MicroK8s Janitor

This skill manages the lifecycle of a MicroK8s cluster, specifically focusing on safe, rolling upgrades of nodes to ensure high availability is maintained throughout the process.

Prerequisites

•SSH access to at least one node in the cluster (the "seed" node).
•Passwordless sudo or SSH key-based authentication for the user.
•The microk8s snap must be installed on the target nodes.

Core Workflows

1. Cluster Discovery & Environment Setup

Starting from a single seed node provided by the user, the janitor discovers the full cluster state.

•Seed Connection: Connect to the seed node and run microk8s kubectl get nodes -o json.
•Node Mapping: Parse the output to identify all nodes, their roles, and current statuses.
•Connectivity Check: Verify SSH and sudo access to every node in the cluster.
•Channel Discovery: Run snap info microk8s on the seed node to list available tracking channels (e.g., 1.28/stable, latest/edge).

2. Pre-flight Checks (The "Dry Run")

Before any disruptive action, the janitor ensures the cluster is healthy:

•All nodes must be in the Ready status.
•Check for any "critical" pods (e.g., Longhorn, Calico, CoreDNS) that are currently in a non-running state.
•Verify that dqlite (the HA backend) has a healthy quorum.

3. Interactive Planning

Present the plan to the user:

•Current version vs. Target channel.
•The order of nodes to be upgraded.
•Ask for confirmation before proceeding.

4. Rolling Upgrade Loop (Sequential Execution)
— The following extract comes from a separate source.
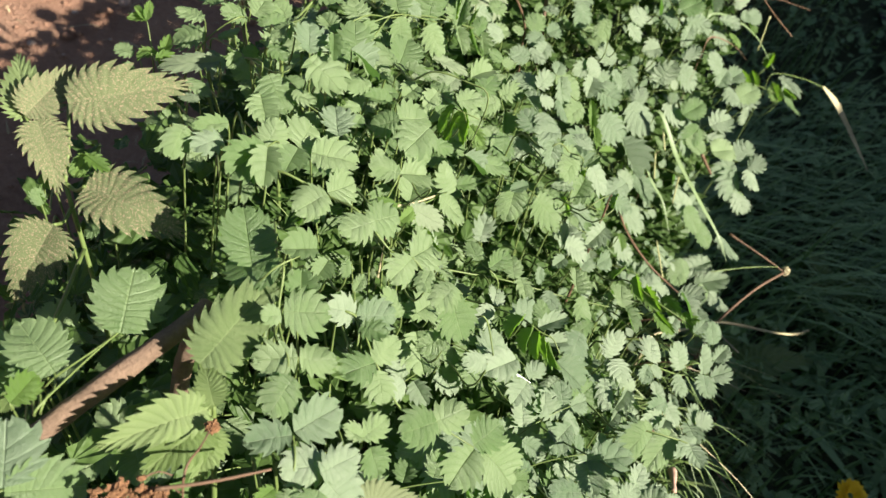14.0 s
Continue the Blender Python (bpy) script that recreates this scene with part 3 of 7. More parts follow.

For each node in the sequence:

•Cordon: microk8s kubectl cordon <node-name>
•Drain: microk8s kubectl drain <node-name> --ignore-daemonsets --delete-emptydir-data --force
•Upgrade: sudo snap refresh microk8s --channel=<channel>
•Wait for Ready: Poll microk8s status --wait-ready (max 5 minutes).
•Health Check: Verify local pods are starting and node status is Ready.
•Uncordon: microk8s kubectl uncordon <node-name>

5. Resume & Recovery

If a step fails:

•Abort: Stop immediately. Do not move to the next node.
•Log: Capture and display the error from the node.
•State Check: On re-invocation, the janitor detects if any nodes are still cordoned and offers to "Resume" the upgrade from the failed node.

Best Practices

•Quorum First: Never upgrade more than one node at a time in a 3-node HA cluster to avoid losing quorum.
•Drain Timeout: If a drain hangs, report the specific pod causing the delay to the user.
•Snap Rollback: If snap refresh fails, attempts snap revert microk8s if appropriate.